Now, let's look at with roll-up,
which is supported natively by the MySQL system.
With roll-up, again, gives us a subset of the data.
But, it's a very specific one
and it's based on the ordering of
the attributes in the group by clause.
So, let me just go ahead and run it and explain what we get.
We again get null values,
and those null values indicate the summary.
For example, the Store 1, Item 1 and 70s.
The sum of prices for
all customers for Store 1 and Item 1.
And we see Store 1, Item 2, as well.
We again see cases with
two null values, so this
is the summary for Store 1,
all of the items and customers,
the total sales, and we
also have the triple null somewhere.
It's at the bottom this time, with total sales of $33.50.
But what we'll see
is that we don't have all combinations of null values.
We have a null value for customer
ID, or we have nulls
for the combination of customer ID
and item ID, or all three nulls.
So we only have the right-hand
attribute or the two
most-right attributes or all
of them and if we had
a fourth dimension, we'd see that
we have the right-most, two right-most, three right-most.
This doesn't really make any
particular sense for this query,
but it's used when we have dimensions that are hierarchical.

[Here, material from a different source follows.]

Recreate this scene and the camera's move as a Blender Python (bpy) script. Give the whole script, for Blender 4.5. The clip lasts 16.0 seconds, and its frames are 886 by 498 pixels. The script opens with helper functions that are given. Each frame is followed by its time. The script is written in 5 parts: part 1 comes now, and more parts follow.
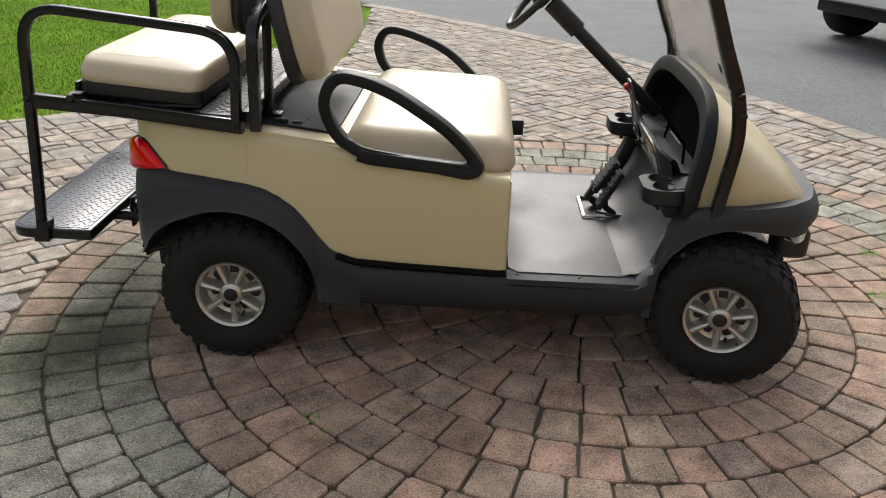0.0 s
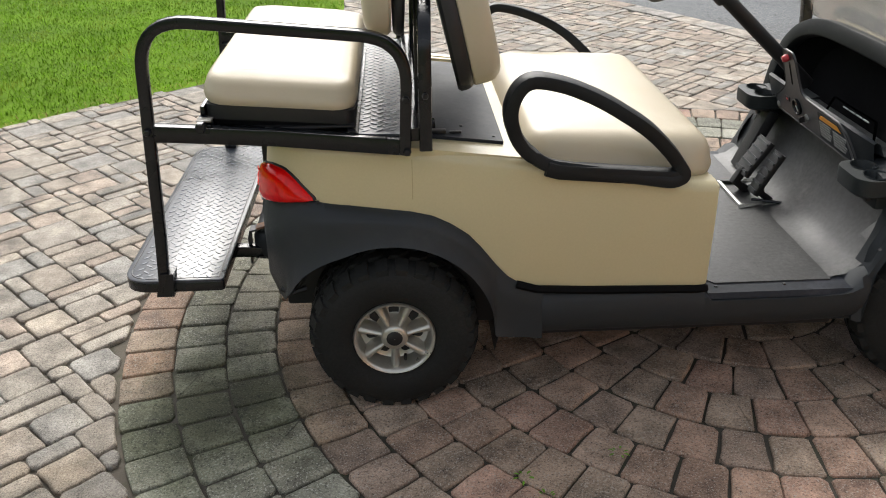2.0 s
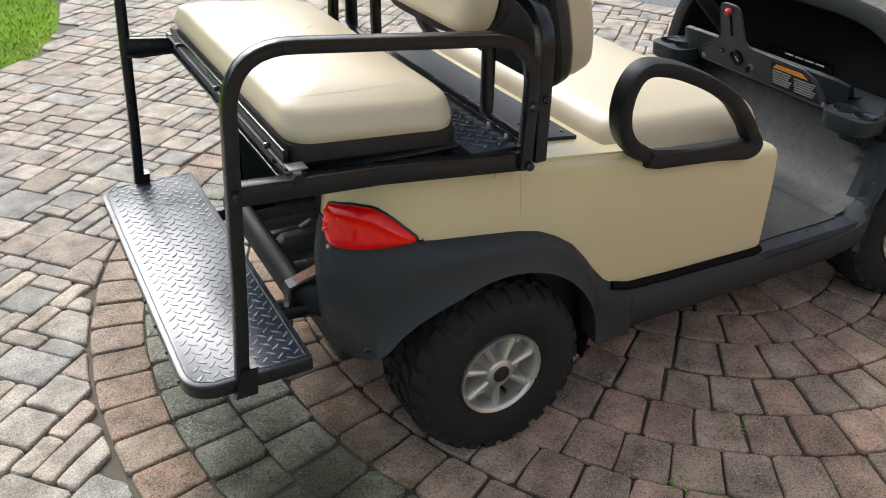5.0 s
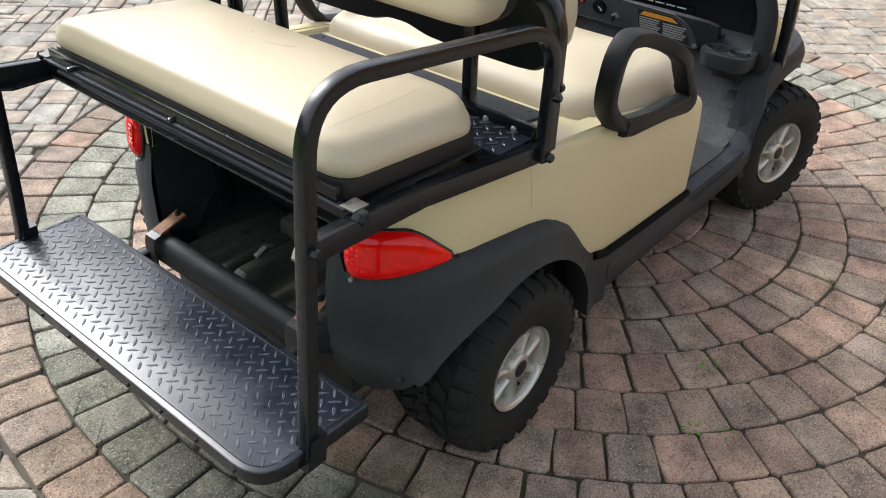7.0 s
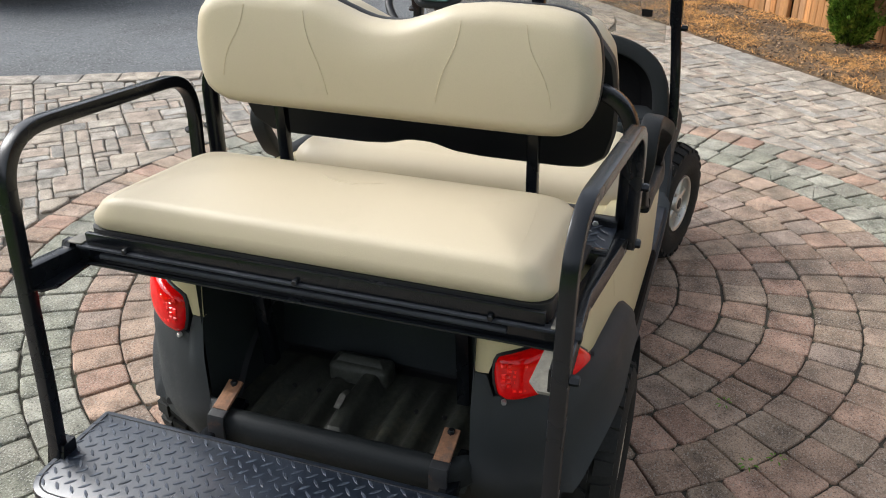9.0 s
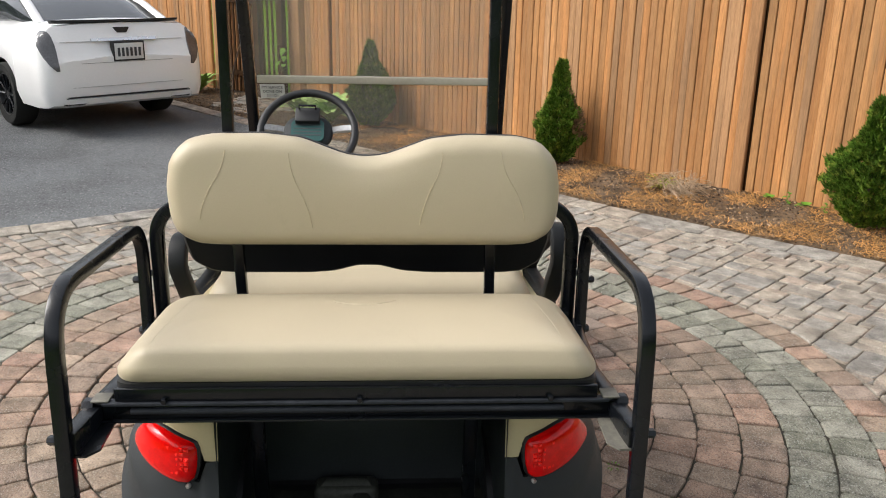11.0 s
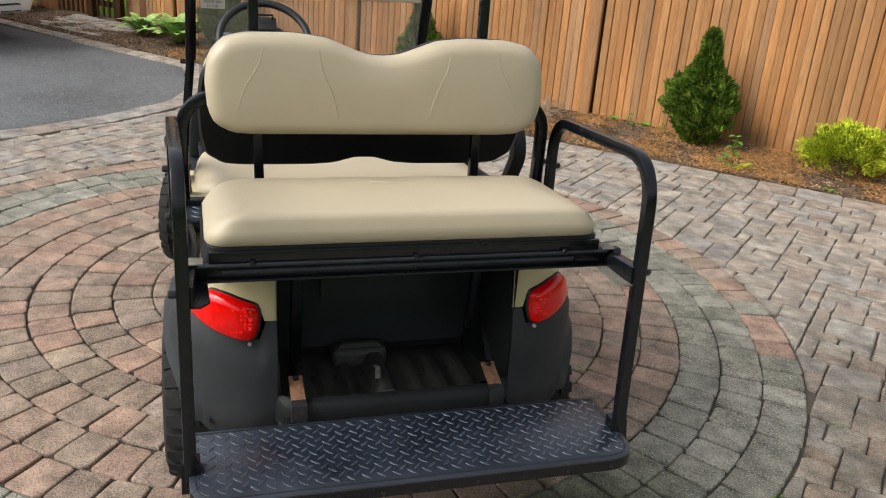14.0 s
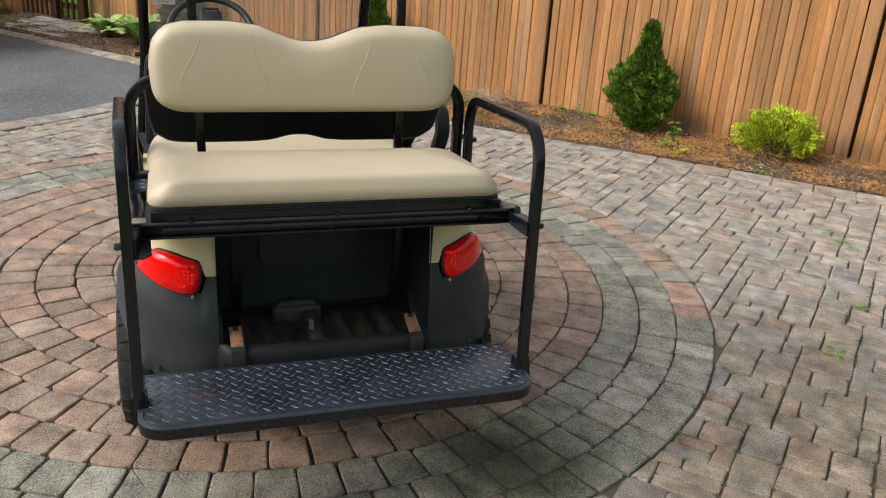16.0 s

And I actually introduced a hierarchical
dimensions in our original schema just for this purpose.
So, lets turn to that query.
So, here's a query that's grouping
by the state, county, and city.
These are three dimension attributes,
they all come from the store dimension table.
And they are hierarchical, meaning
that we don't have every
combination of state, county and city.
We have cities that are in
specific counties, and counties
that are in specific states.
So, when we look at the results
of the query, we see, of
course, that we, when we
have San Mateo is always in the state of California.
King County is always in the state of Washington.
We don't have Palo Alto combined
with, say, King County with state California.
So, we don't have all the combinations of the three.
We have a hierarchical structure on them.
And it's this structure that makes sense when we use a roll-up.
So, let's add with roll-up to this query and see what we get.
So, here in our result we see
our original tuples for a state, county, city combination.
And then, we see for example,
this tuple here, which is
taking the state of California
and the county of San Mateo
and adding up all of the sales there.
And we see similarly that we have all of the sales for Santa Clara County.
Then we can see that we
have all of the sales for
each state, so this is
the California sales and the Washington sales.
And finally, the triple null is
the corner the cube, it's
all of our sales and, as
usual, we get the total of 33.50.
Now, what don't we
see in here compared with the data cube?
Well, we don't see, for example,
a tuple that has
California and Palo Alto
and the county as null.
Why is that?
Well, Palo Alto is always in Santa Clara County.
So rolling up the county,
or saying I want California and
Palo Alto sales for every
county, is exactly the
same as saying I want
California and Palo Alto sales in Santa Clara County.
We also don't see, for
example, the state and county both being null.
For example, if we had
Seattle as a city and
the state and county being null.
Well, Seattle is always in
King County and always in
Washington, so we're not aggregating
anything there, we get the
exact same results as having Seattle King in Washington.
So if we ran WITH CUBE
on this hierarchically-structured data, we'd
actually not get anymore information,
we'd have a bigger result, but it wouldn't be giving us more information.
It would just be less efficient for getting the same data.
So that concludes our OLAP demonstration.
We saw Star Schema and
we saw plain SQL queries over that schema.
We saw the concept of drilling
down and rolling up; also slicing and dicing.
We introduced a WITH CUBE
extension to SQL, which is
not yet implemented in MySQL,
but we were able to write
a query that's equivalent to WITH CUBE.
We also saw putting a WITH
CUBE query into a table
and then querying that table directly
and that can be much more efficient
than running the equivalent query
in SQL directly over the fact table.
We also saw WITH ROLLUP, which is implemented.
We didn't demonstrate putting the
result of WITH ROLLUP in a table, but we could certainly do that too.
All of these features are useful
primarily in applications that
are performing analyses over very
large data sets that exhibit
this dimensional type structure, but
this is actually quite a
common structure in analysis applications.